For typical GWAS and admixture-mapping models, build covariates from PCs, global ancestry proportions, and clinical variables, then merge:
pc_covar = su.CovariateObject.from_embedding(pca, n_components=10)
anc_covar = su.CovariateObject.from_global_ancestry(admobj)
clinical = su.CovariateObject.from_file("covariates.txt")
covar = su.CovariateObject.merge(pc_covar, clinical)
results = su.run_gwas(phen, snpobj, covar=covar)
results = su.run_admixture_mapping(phen, laiobj, covar=covar)
from_global_ancestry drops the last ancestry column by default. from_embedding requires sample-level coordinates (average_strands=True on phased PCA). The same blocks can be composed with build_association_covariates().
File-only or manual construction still works:
results = su.run_gwas(phen, snpobj, covar="covariates.txt")
Both return a DataFrame with per-variant statistics (p-values, effect sizes) suitable for Manhattan/QQ plotting. See Association and Utilities for full signatures and Command-Line Interface for file-backed CLI equivalents.
Simulation¶
OnlineSimulator generates admixed haplotypes from real reference panels using crossover models.

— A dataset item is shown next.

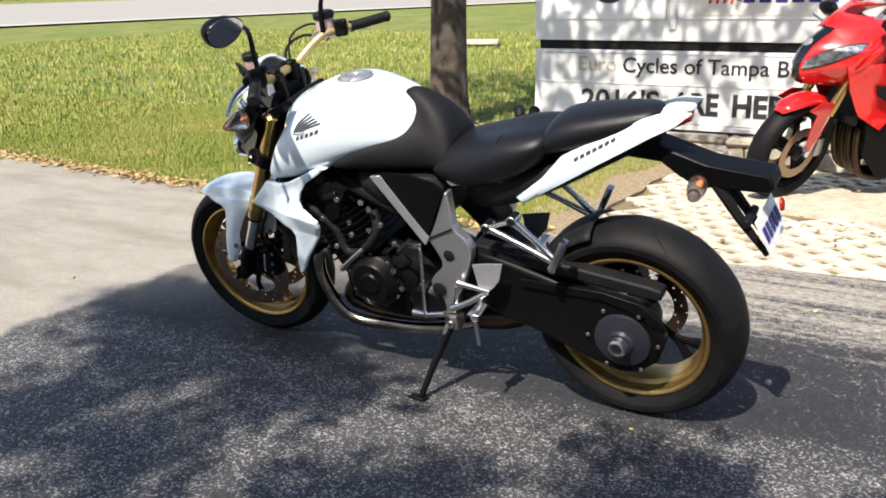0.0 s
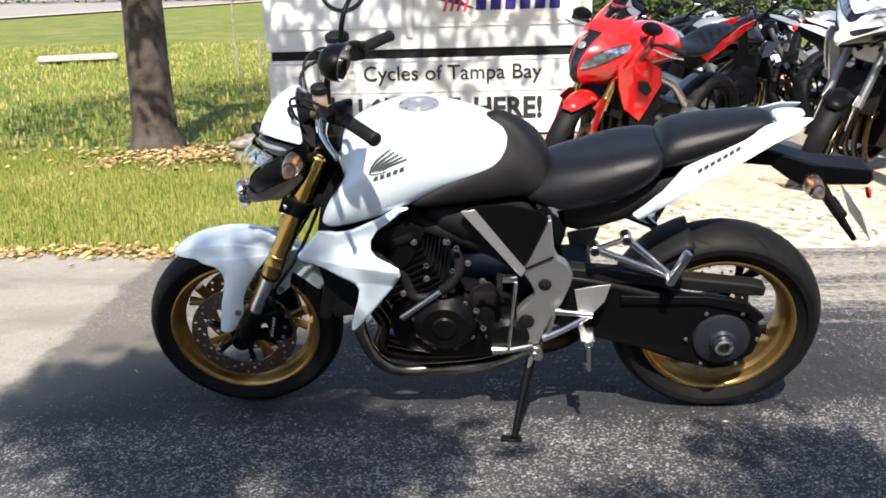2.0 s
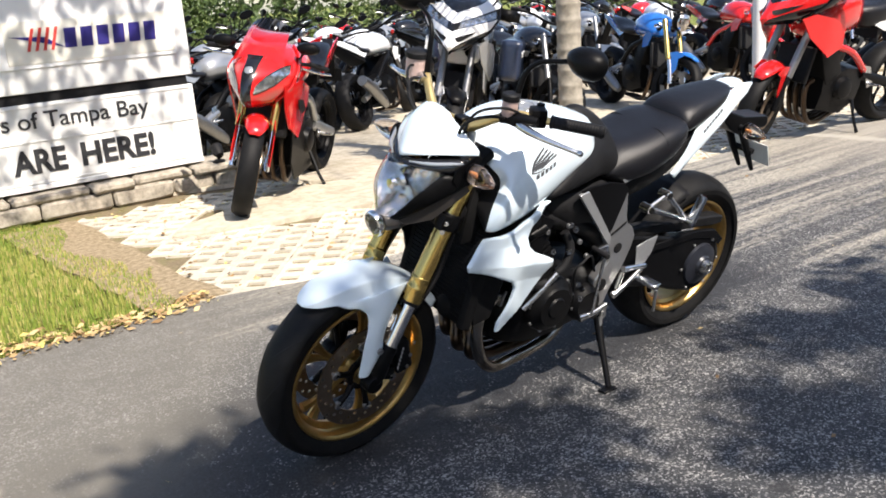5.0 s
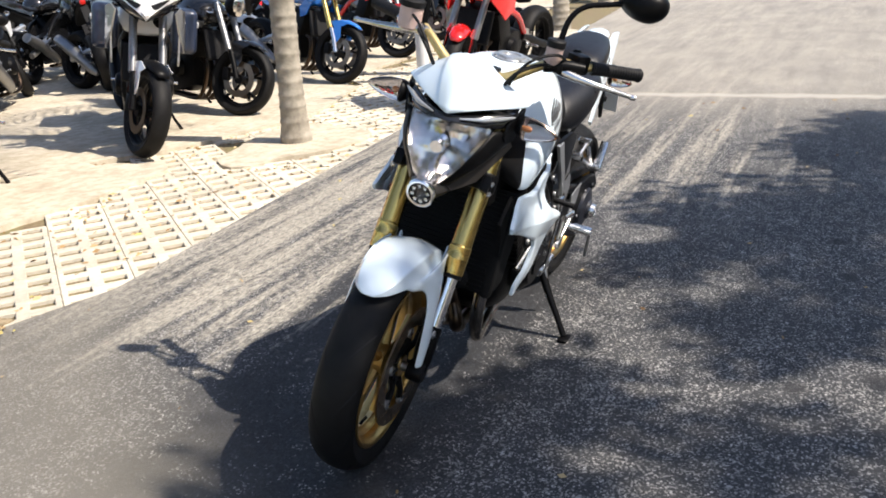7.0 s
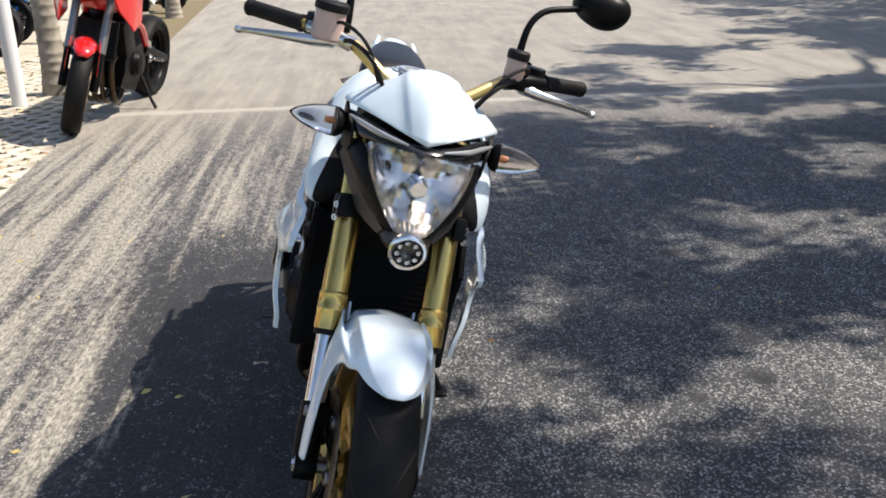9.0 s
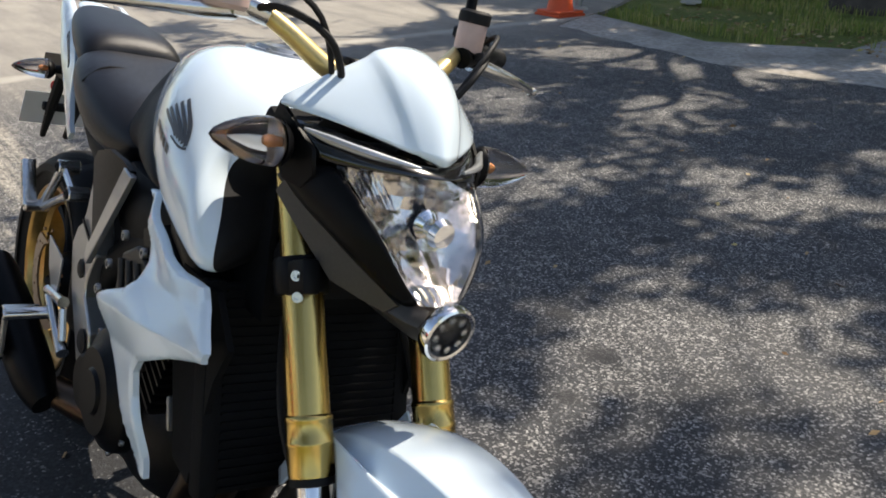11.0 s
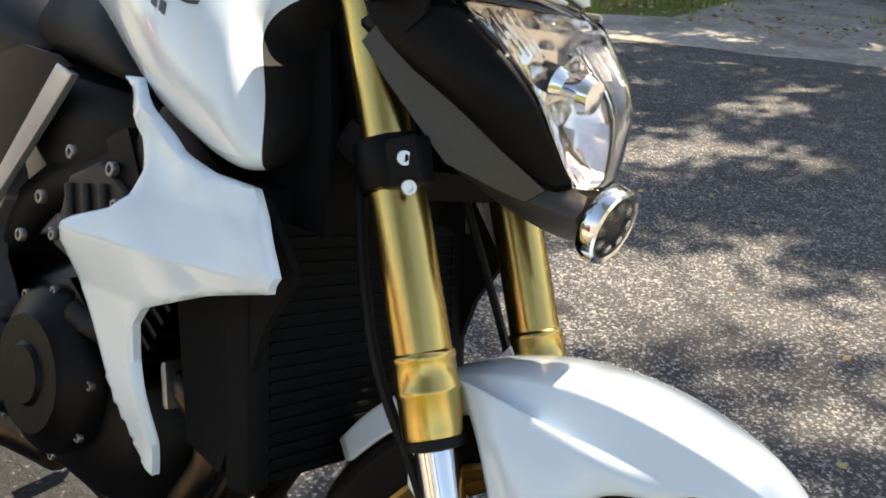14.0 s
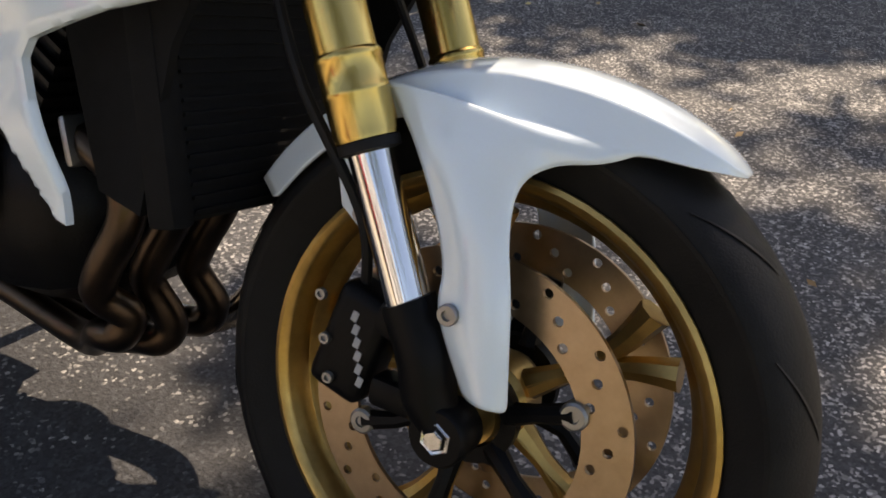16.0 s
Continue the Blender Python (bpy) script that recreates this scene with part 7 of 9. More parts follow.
    # tank, seat, tail
    tk = [(0.55, [(0, 0.92 + tall), (0.05, 0.915 + tall), (0.09, 0.89 + tall), (0.11, 0.84 + tall), (0.10, 0.78), (0, 0.77)]), (0.68, [(0, 1.0 + tall), (0.09, 0.985 + tall), (0.14, 0.94 + tall), (0.17, 0.87 + tall), (0.15, 0.77), (0, 0.75)]), (0.85, [(0, 1.03 + tall), (0.11, 1.01 + tall), (0.17, 0.95 + tall), (0.20, 0.87 + tall), (0.18, 0.76), (0, 0.75)]), (1.02, [(0, 0.98 + tall), (0.10, 0.96 + tall), (0.16, 0.90 + tall), (0.19, 0.83 + tall), (0.17, 0.75), (0, 0.75)]), (1.10, [(0, 0.88), (0.08, 0.87), (0.12, 0.84), (0.14, 0.80), (0.12, 0.76), (0, 0.76)])]
    part("fuel_tank", loft(rings_of(tk)), body if not (style == "adv" and case is False and accent is SILVER_PAINT) else accent, b, sub=1, sharp=80)
    se = [(0.60, [(0, 0.86 + tall), (0.08, 0.855 + tall), (0.11, 0.82 + tall), (0.10, 0.78), (0, 0.77)]), (0.40, [(0, 0.84 + tall), (0.13, 0.845 + tall), (0.16, 0.81 + tall), (0.14, 0.77), (0, 0.76)]), (0.24, [(0, 0.88 + tall), (0.11, 0.88 + tall), (0.14, 0.84 + tall), (0.12, 0.80), (0, 0.79)]), (0.18, [(0, 0.95 + tall), (0.10, 0.94 + tall), (0.12, 0.90 + tall), (0.10, 0.85), (0, 0.84)]), (-0.10, [(0, 0.98 + tall), (0.08, 0.975 + tall), (0.09, 0.95 + tall), (0.07, 0.91), (0, 0.90)])]
    part("seat", loft(rings_of(se)), seat_mat or LEATHER, b, sub=1, sharp=80)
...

from snputils.simulation.simulator import OnlineSimulator
import pandas as pd
meta = pd.read_csv("metadata.tsv", sep="\t") # columns: Sample, Population, Latitude, Longitude
sim = OnlineSimulator(
snp_data=snpobj,
meta=meta,
genetic_map=gmap_df, # columns: chm, pos, cM (optional)
window_size=1000,
make_haploid=True,
)
snps, labels_d, labels_c, changepoints = sim.simulate(
batch_size=256,
num_generation_max=10,
device="cuda", # or 'cpu'
)
# snps: (batch_size, n_snps) tensor
# labels_d: (batch_size, n_windows) discrete population labels
# labels_c: (batch_size, n_windows, 3) continuous lat/lon n-vectors
# changepoints: (batch_size, n_windows) ancestry change-point mask
Via CLI:
snputils simulate \
--snp cohort.pgen \
--metadata metadata.tsv \
--genetic-map gmap.tsv \
--output-dir sim_batches/ \
--batch-size 256 \
--n-batches 10 \
--num-generations 10
Command-Line Interface¶
The snputils CLI mirrors these analyses for file-backed workflows. Subcommands include pca, mdpca, maasmds, gwas, admixture-map, simulate, plot-manhattan, and plot-qq.
snputils gwas \
--phe-id trait \
--phe-path phenotypes.tsv \
--snp-path cohort.pgen \
--results-path gwas.tsv.gz
snputils mdpca \
--snp-path cohort.pgen \
--lai-path local_ancestry.msp \
--labels-file labels.tsv \
--ancestry AFR \
--coords mdpca_coords.tsv \
--plot mdpca.pdf
Full subcommand reference and additional examples: Command-Line Interface.